(Records contained in a dataset)
__________
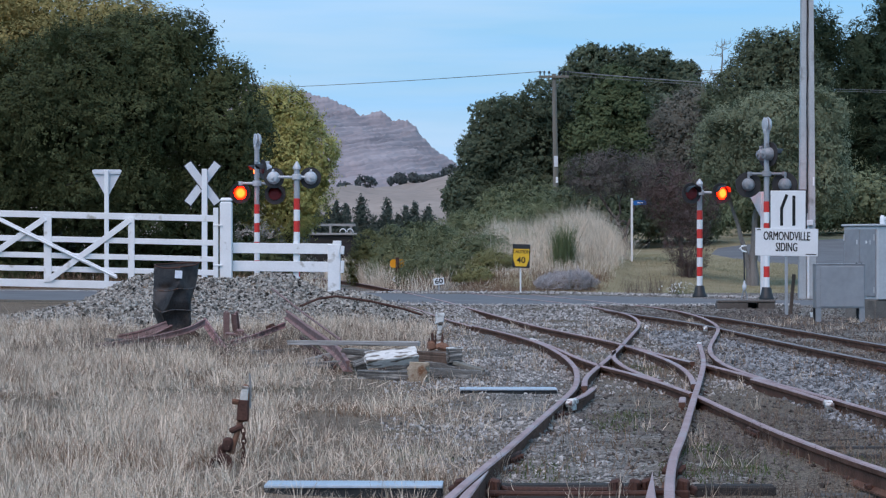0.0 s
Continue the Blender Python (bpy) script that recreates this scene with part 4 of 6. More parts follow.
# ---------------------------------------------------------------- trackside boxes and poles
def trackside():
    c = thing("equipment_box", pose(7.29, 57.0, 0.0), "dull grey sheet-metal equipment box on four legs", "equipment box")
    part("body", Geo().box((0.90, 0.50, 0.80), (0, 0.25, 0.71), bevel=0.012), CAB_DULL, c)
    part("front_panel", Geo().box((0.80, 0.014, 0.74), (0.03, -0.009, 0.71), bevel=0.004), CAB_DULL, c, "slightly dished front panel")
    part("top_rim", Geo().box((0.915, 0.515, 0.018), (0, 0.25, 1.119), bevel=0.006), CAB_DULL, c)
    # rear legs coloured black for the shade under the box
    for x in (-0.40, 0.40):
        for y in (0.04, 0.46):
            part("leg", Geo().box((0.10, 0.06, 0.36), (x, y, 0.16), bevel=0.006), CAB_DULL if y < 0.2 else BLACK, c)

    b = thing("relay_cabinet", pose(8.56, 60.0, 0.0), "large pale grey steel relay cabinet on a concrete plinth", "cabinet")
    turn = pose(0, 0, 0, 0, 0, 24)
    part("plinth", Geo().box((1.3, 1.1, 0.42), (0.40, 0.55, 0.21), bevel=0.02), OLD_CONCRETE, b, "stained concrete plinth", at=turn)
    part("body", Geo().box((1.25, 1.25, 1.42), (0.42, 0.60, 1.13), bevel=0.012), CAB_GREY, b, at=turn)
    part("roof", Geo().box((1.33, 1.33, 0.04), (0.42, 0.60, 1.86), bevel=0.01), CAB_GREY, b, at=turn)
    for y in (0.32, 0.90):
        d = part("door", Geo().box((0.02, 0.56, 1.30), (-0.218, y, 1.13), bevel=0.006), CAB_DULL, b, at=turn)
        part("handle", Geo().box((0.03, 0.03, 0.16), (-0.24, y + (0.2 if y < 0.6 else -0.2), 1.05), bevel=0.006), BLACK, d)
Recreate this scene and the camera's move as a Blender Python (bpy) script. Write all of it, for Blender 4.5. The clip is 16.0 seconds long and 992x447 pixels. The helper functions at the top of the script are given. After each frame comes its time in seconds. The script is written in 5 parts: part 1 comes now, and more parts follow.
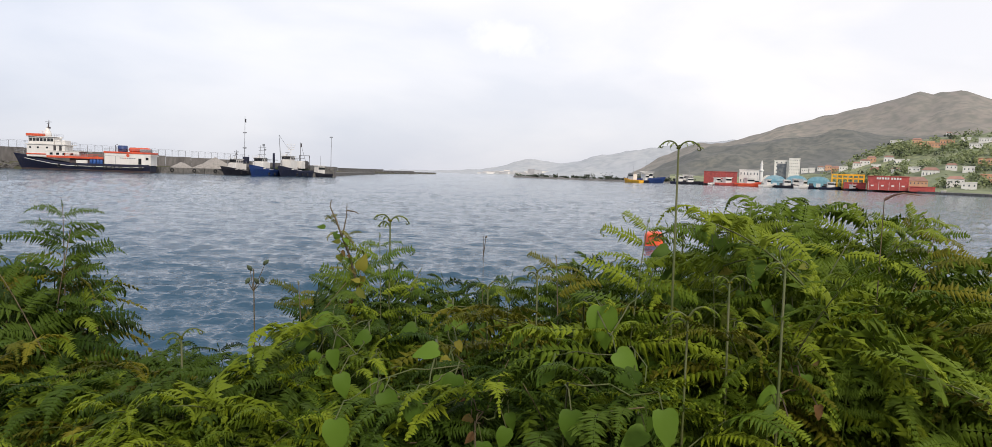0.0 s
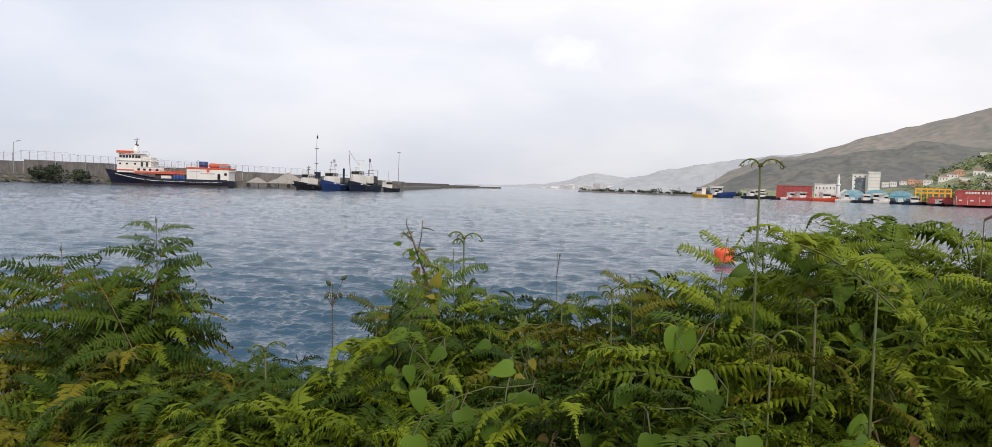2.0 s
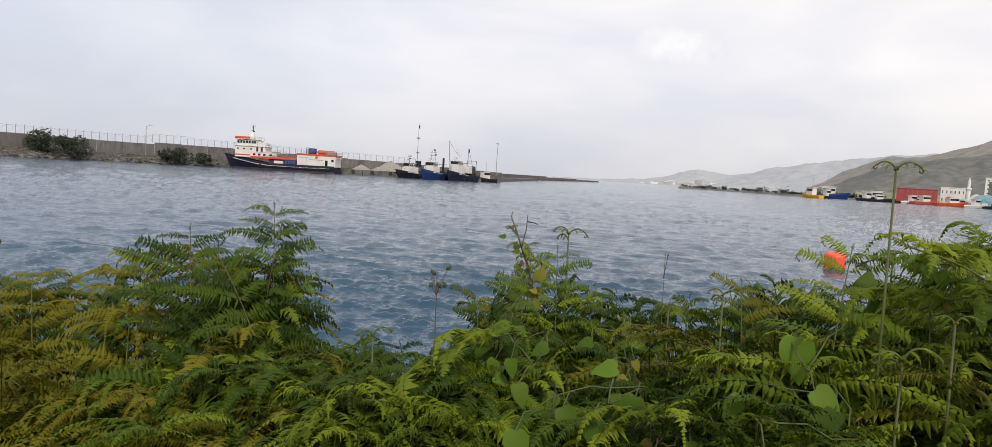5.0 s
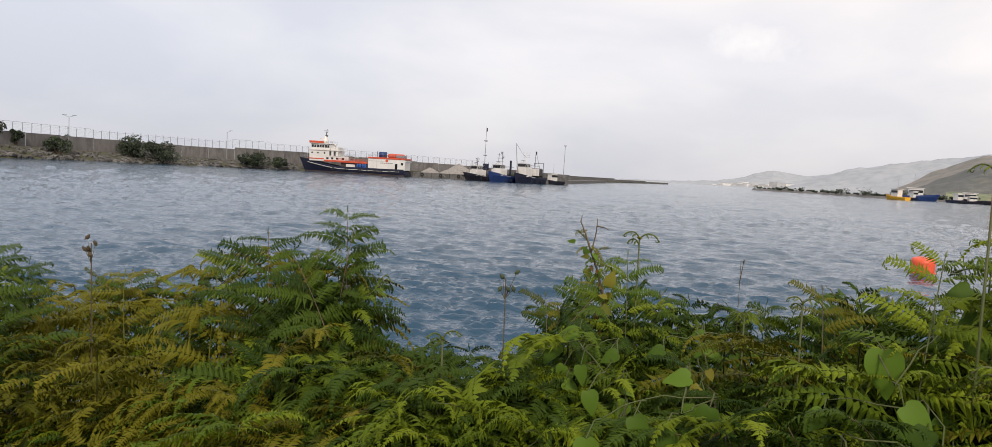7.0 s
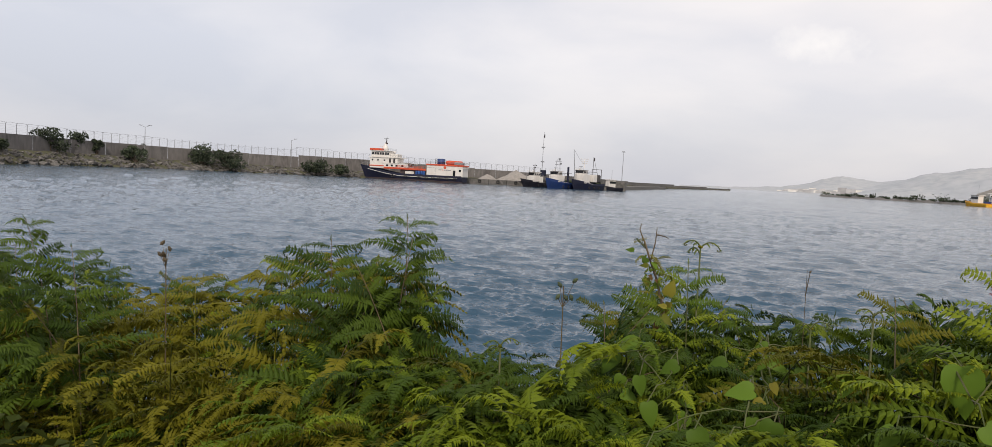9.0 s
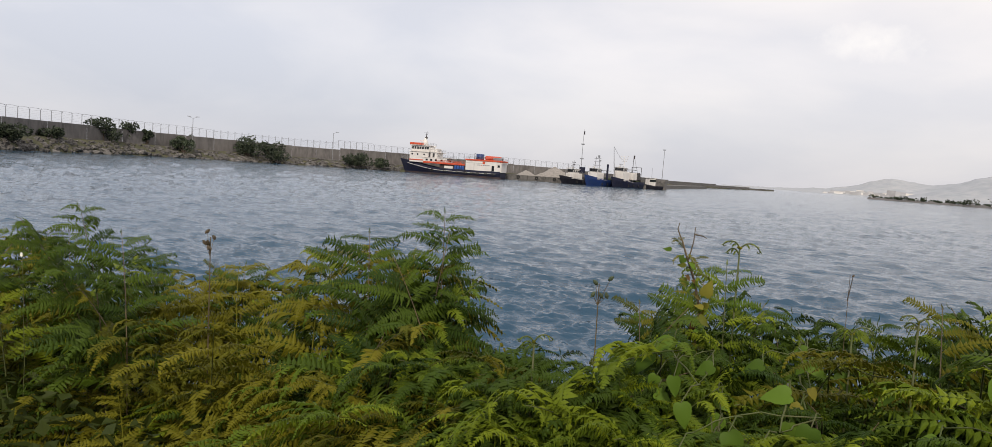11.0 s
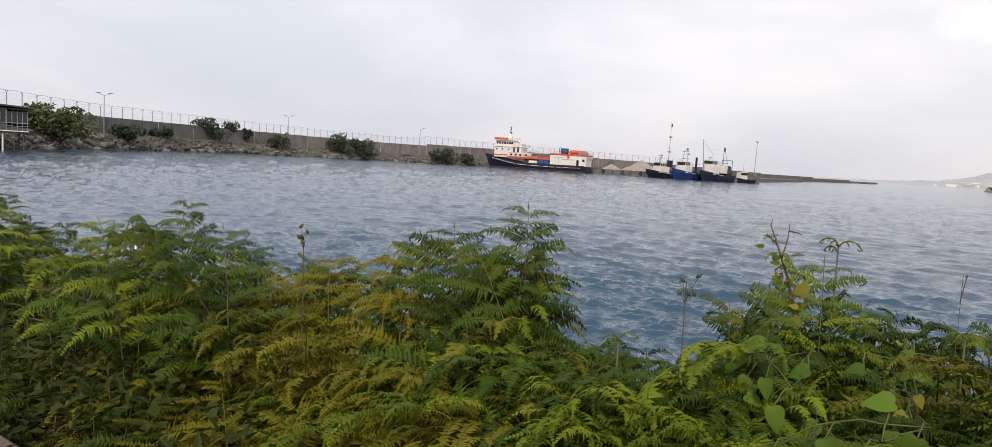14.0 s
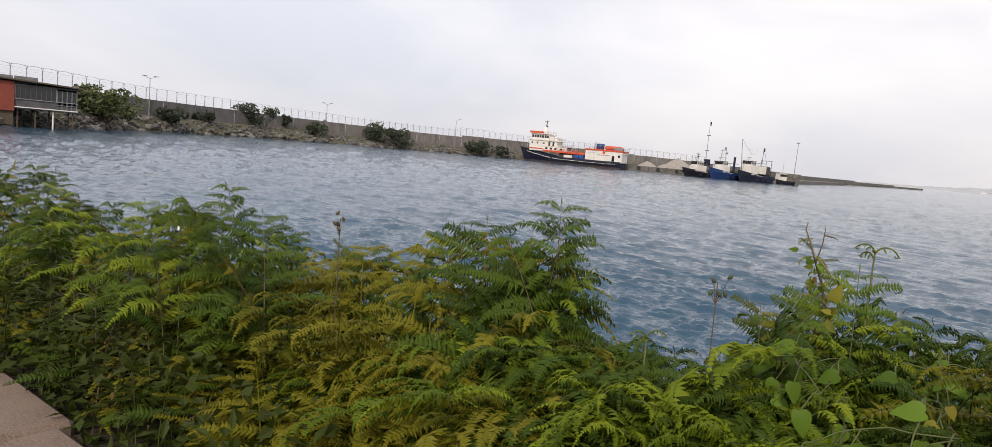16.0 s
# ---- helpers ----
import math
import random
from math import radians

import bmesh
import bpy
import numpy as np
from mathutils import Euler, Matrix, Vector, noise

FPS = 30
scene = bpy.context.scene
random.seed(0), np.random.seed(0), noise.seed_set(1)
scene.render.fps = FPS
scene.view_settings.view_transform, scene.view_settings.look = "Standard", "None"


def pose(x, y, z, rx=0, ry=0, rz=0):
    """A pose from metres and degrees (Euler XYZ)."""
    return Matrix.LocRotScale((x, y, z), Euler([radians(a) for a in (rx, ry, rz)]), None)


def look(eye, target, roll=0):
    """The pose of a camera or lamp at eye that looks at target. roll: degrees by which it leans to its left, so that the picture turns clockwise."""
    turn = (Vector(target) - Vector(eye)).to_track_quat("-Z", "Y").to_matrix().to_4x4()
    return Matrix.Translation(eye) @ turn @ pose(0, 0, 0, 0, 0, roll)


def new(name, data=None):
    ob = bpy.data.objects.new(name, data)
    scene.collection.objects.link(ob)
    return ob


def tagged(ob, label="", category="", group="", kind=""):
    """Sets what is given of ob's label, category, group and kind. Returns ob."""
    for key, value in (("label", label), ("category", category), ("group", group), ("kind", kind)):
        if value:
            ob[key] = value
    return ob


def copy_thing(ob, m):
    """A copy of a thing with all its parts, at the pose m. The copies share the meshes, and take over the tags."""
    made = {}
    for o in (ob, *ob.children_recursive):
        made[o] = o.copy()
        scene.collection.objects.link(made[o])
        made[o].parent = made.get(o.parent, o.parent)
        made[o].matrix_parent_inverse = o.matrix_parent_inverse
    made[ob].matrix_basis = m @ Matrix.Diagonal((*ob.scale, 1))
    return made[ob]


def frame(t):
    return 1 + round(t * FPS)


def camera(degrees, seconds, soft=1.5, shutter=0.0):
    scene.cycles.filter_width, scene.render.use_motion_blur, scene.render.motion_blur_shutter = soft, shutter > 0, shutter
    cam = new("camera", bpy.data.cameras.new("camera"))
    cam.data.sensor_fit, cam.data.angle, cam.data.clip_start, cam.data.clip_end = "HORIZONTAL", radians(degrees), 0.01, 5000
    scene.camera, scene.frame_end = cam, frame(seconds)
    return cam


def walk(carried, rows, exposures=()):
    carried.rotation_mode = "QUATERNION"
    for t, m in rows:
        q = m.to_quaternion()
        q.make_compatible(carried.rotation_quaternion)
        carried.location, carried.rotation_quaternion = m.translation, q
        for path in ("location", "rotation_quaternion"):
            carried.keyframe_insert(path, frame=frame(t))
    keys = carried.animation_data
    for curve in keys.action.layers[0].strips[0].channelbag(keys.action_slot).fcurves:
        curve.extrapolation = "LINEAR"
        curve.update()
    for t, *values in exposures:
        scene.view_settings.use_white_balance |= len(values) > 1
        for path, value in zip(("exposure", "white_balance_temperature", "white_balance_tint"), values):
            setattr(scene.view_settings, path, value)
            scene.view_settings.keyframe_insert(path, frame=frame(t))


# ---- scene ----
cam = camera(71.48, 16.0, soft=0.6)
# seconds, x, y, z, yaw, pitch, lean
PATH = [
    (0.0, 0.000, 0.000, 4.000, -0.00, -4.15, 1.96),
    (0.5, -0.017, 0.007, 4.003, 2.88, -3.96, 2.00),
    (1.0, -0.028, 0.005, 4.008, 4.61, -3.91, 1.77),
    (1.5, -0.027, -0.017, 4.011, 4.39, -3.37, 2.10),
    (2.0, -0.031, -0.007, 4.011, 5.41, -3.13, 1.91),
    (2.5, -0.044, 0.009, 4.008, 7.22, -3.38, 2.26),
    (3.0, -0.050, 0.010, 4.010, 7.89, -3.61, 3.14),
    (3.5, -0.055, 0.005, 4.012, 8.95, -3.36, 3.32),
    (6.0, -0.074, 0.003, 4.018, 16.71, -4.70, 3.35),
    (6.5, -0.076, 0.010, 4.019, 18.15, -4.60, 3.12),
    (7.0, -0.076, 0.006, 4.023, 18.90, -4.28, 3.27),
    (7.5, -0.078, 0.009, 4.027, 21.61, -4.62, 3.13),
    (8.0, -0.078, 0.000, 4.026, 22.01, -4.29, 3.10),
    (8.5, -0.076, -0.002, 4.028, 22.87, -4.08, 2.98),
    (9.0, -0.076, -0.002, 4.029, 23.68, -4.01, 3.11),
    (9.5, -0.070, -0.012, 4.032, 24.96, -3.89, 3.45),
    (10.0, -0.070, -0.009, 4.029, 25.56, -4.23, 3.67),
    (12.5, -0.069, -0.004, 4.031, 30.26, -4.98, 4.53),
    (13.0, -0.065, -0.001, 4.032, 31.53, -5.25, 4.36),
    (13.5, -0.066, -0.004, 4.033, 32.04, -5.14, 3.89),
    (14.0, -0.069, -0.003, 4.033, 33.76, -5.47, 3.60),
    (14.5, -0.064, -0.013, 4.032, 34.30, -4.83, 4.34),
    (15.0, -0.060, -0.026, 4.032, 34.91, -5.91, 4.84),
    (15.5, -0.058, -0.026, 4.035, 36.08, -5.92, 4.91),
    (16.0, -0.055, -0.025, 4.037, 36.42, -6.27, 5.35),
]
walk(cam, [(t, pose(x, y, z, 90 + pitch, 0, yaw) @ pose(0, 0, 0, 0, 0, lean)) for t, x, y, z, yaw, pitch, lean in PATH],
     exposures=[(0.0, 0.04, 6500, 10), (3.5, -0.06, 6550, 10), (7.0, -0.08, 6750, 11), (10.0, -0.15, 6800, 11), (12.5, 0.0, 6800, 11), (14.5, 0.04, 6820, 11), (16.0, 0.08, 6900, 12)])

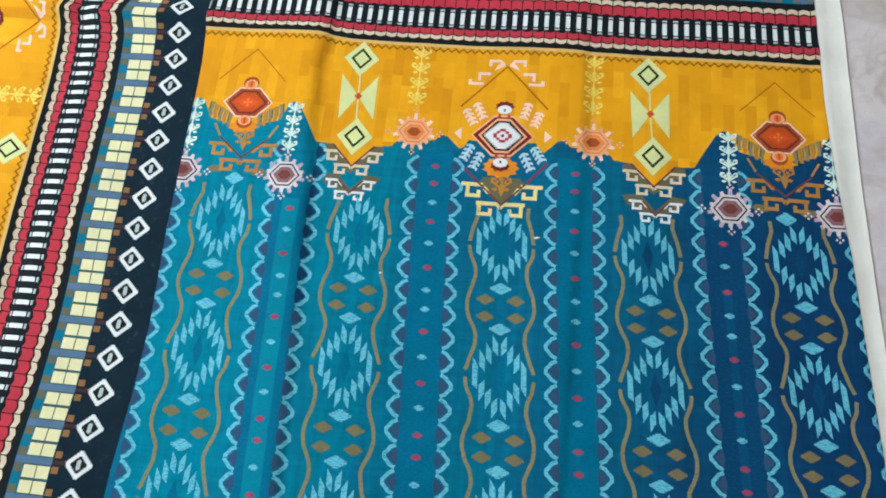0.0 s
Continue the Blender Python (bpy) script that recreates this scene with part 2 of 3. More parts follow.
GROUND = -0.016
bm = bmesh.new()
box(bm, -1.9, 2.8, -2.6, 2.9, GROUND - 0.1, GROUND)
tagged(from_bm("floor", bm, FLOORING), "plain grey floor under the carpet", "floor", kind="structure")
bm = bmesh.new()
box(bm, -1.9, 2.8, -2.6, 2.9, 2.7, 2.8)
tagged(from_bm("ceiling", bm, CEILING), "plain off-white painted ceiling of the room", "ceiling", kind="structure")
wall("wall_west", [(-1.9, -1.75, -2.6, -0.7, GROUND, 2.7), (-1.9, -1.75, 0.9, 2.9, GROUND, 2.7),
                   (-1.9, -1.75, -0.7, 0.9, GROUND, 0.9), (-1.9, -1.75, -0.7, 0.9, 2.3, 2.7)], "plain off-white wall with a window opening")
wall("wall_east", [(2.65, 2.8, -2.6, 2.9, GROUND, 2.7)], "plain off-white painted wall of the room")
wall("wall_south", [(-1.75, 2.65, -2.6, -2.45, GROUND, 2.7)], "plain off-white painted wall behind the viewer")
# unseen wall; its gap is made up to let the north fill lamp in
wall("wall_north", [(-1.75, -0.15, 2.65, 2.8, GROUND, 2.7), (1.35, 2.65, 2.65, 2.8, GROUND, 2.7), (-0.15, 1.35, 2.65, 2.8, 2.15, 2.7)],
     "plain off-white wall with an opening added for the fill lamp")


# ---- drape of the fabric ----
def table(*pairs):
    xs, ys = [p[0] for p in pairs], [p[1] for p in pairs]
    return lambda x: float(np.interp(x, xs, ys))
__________
WHAT THE TASK ASKS: Nothing but the lines from the one with "scene.collection.objects.link(ob)" through the one with "keys = carried.animation_data" should be retyped; include both and keep them exact.

REPLY:
    scene.collection.objects.link(ob)
    return ob


def tagged(ob, label="", category="", group="", kind=""):
    """Sets what is given of ob's label, category, group and kind. Returns ob."""
    for key, value in (("label", label), ("category", category), ("group", group), ("kind", kind)):
        if value:
            ob[key] = value
    return ob


def copy_thing(ob, m):
    """A copy of a thing with all its parts, at the pose m. The copies share the meshes, and take over the tags."""
    made = {}
    for o in (ob, *ob.children_recursive):
        made[o] = o.copy()
        scene.collection.objects.link(made[o])
        made[o].parent = made.get(o.parent, o.parent)
        made[o].matrix_parent_inverse = o.matrix_parent_inverse
    made[ob].matrix_basis = m @ Matrix.Diagonal((*ob.scale, 1))
    return made[ob]


def frame(t):
    return 1 + round(t * FPS)


def camera(degrees, seconds, soft=1.5, shutter=0.0):
    scene.cycles.filter_width, scene.render.use_motion_blur, scene.render.motion_blur_shutter = soft, shutter > 0, shutter
    cam = new("camera", bpy.data.cameras.new("camera"))
    cam.data.sensor_fit, cam.data.angle, cam.data.clip_start, cam.data.clip_end = "HORIZONTAL", radians(degrees), 0.01, 5000
    scene.camera, scene.frame_end = cam, frame(seconds)
    return cam


def walk(carried, rows, exposures=()):
    carried.rotation_mode = "QUATERNION"
    for t, m in rows:
        q = m.to_quaternion()
        q.make_compatible(carried.rotation_quaternion)
        carried.location, carried.rotation_quaternion = m.translation, q
        for path in ("location", "rotation_quaternion"):
            carried.keyframe_insert(path, frame=frame(t))
    keys = carried.animation_data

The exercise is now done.